Likewise, Jared Kelly, a real estate broker with William Pitt Sotheby’s International Realty in Great Barrington and Lenox, said that among people looking for homes priced over $400,000, “the majority are New Yorkers.”

He added: “I had three listings last year that had multiple offers, which is just really unusual for the Berkshires.”

But homes still need to be priced realistically to move, he said. One that he sold last year was an 8,200-square-foot, five-bedroom, five-and-a-half-bathroom Queen Anne-style house built in 1892, which was listed for just under $1.5 million in 2016 by another agent. It sat on the market for nearly a year before Mr. Kelly sold it last April for $879,000 to Andrew Berens, a biotechnology analyst at Morgan Stanley in New York.

Dr.

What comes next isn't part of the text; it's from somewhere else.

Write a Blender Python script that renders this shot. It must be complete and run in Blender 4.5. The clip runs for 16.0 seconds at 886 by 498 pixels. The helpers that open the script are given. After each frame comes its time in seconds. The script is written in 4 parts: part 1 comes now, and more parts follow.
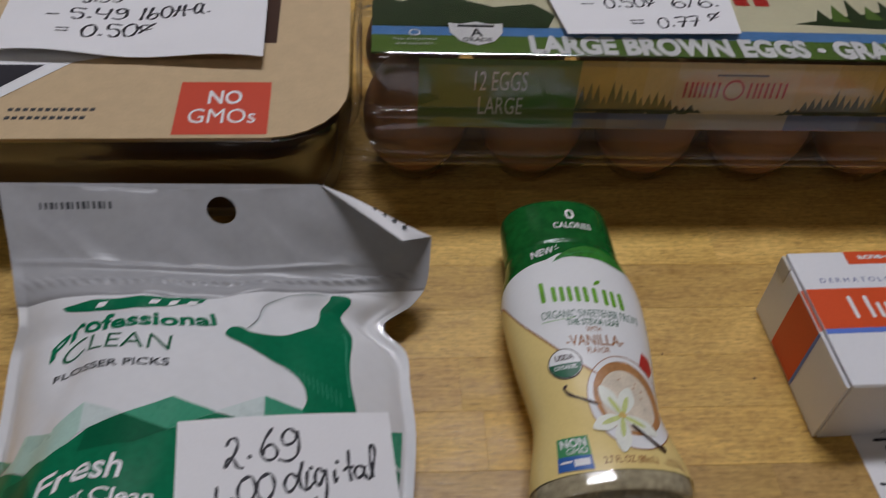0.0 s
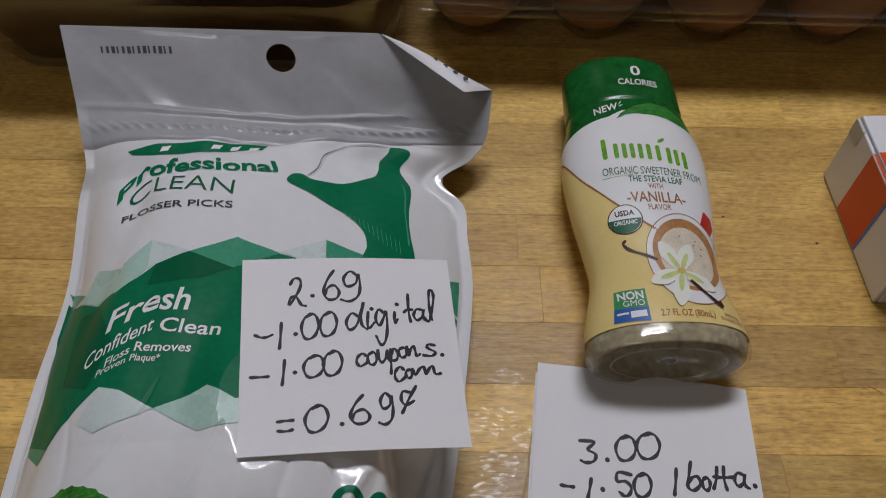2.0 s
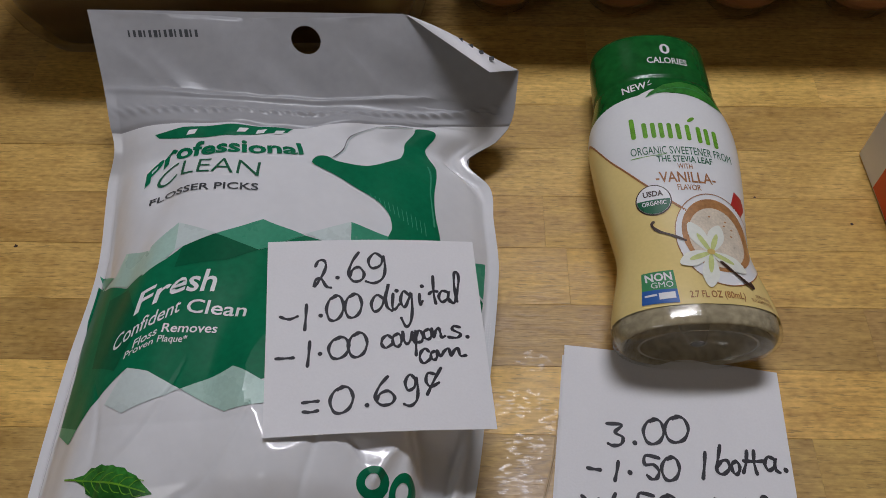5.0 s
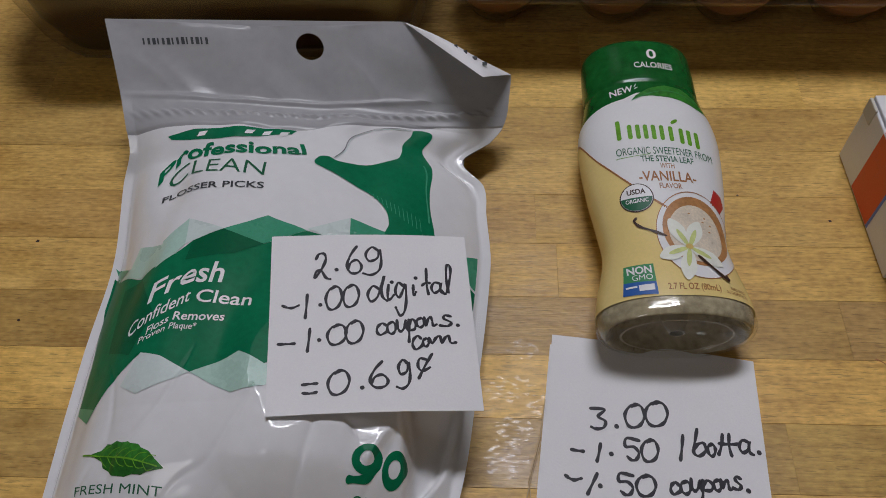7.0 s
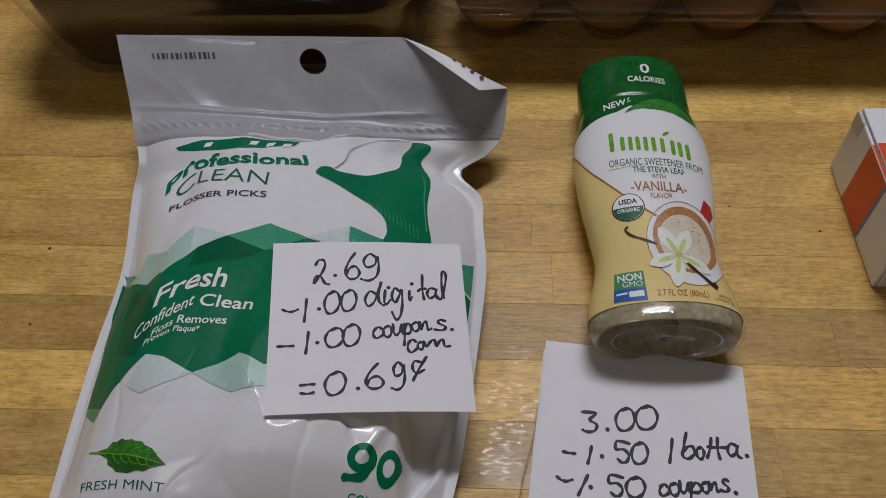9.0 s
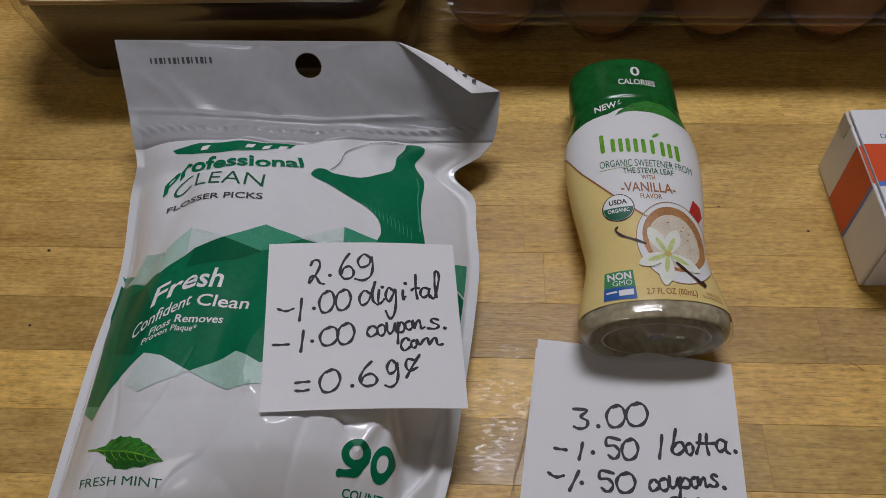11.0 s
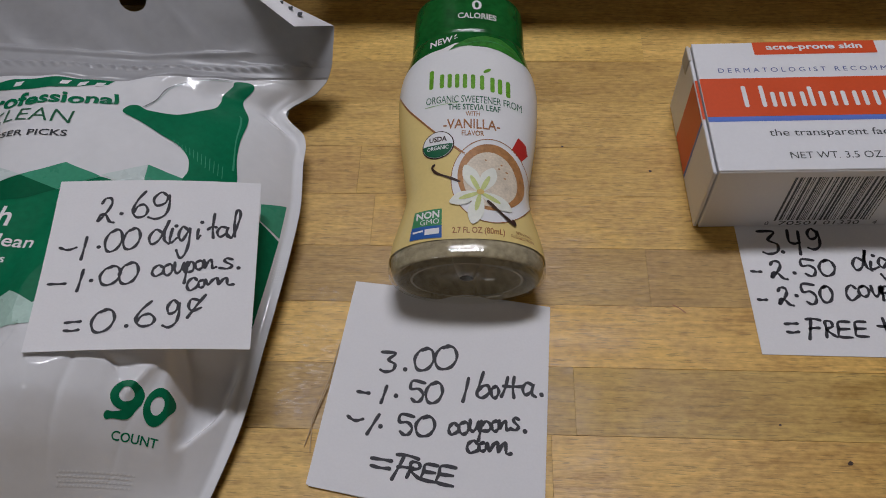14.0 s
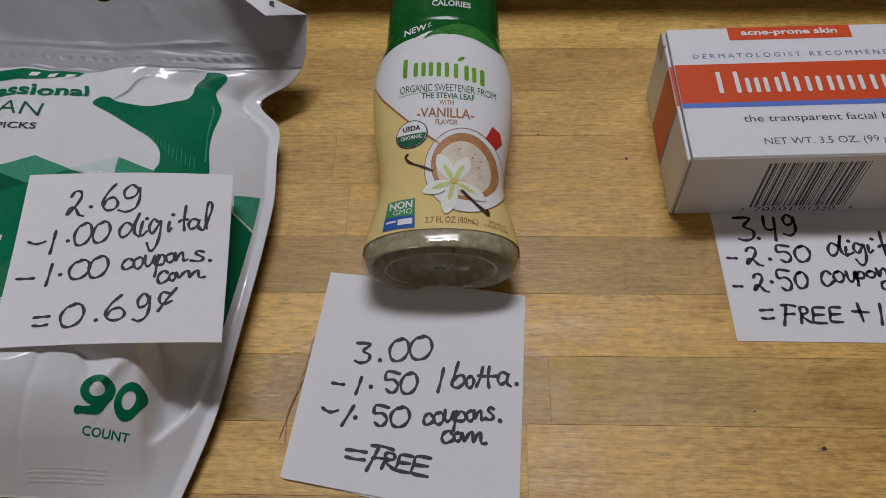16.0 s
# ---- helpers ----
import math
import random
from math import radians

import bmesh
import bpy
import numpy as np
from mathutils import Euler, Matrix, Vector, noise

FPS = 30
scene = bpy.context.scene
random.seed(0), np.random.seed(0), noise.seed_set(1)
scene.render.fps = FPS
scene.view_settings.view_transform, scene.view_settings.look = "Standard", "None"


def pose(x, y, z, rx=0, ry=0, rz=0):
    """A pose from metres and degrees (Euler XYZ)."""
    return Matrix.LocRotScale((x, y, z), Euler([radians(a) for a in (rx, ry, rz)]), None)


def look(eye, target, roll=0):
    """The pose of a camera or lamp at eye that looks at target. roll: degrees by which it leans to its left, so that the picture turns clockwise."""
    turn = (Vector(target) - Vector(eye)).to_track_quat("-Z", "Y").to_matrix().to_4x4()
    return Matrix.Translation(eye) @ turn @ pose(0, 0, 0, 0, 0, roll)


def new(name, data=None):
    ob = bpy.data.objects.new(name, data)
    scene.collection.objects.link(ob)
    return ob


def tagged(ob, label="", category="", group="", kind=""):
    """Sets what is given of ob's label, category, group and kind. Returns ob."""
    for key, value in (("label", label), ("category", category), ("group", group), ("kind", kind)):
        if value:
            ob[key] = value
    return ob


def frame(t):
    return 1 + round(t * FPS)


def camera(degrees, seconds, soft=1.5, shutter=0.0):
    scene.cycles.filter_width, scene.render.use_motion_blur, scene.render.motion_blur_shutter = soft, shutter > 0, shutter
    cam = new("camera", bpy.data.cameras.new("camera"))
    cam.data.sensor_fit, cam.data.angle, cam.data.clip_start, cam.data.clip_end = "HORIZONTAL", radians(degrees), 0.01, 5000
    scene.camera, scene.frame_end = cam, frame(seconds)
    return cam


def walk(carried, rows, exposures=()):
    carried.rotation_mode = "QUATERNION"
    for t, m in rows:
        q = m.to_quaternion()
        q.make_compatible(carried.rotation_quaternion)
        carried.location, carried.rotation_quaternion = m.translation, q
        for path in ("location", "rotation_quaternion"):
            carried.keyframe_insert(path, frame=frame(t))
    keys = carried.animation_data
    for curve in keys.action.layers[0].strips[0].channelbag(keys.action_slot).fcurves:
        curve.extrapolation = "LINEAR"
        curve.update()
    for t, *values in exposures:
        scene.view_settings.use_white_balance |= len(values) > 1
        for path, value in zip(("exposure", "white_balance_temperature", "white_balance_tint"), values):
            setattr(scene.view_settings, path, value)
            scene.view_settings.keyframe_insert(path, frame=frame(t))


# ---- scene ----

Berens, 52, a former physician with two sons, 9 and 11, has had a weekend house in the area since 2006, and was upsizing. “We like the proximity to Tanglewood and the proximity to the mountains,” he said, noting that his sons ski every winter weekend at the nearby Butternut resort. “I thought it would be a great place for the kids to grow up having access to, rather than playing video games.”

New residential developments are also beginning to creep into downtown Great Barrington, with projects like Powerhouse Square on Bridge Street, a mixed-use project under construction that will house the Berkshire Co-Op Market and 22 condominiums priced from $325,000 to $925,000.

There is also 47 Railroad, designed by the Manhattan-based INC Architecture & Design, with five commercial spaces (including a new restaurant for the British chef Annie Wayte) and 13 luxury rental apartments with big-city prices, ranging from $1,900 to $3,500 a month. It will welcome its first residents next month.

“For the 13 apartments, I’ve got a waiting list of 49 people,” said Ian Rasch, 41, a former New York developer who co-founded Framework Properties, the Great Barrington-based company that is developing 47 Railroad. “Probably 65 to 70 percent are New York City people.”

Mr. Rasch and his wife, Jade-Snow Carroll, 39, a graphic designer, left New York for Hillsdale, N.Y., in 2009, but are now working with INC to renovate a farmhouse and build a new home for their family in the Berkshires town of Egremont.

They are part of a new generation of urban transplants and second-home hunters who are following in the footsteps of Herman Melville, Edith Wharton and Daniel Chester French, all of whom had homes in the Berkshires more than a century ago, which can still be visited today. The difference, this time around, is that there is so much more to see and do.

“There are new distilleries, breweries and farm-to-table restaurants — it’s such a movement,” said Mr. Firth, of the Prairie Whale. “People are doing this stuff because it makes them feel good. And feeling good is the new rich.”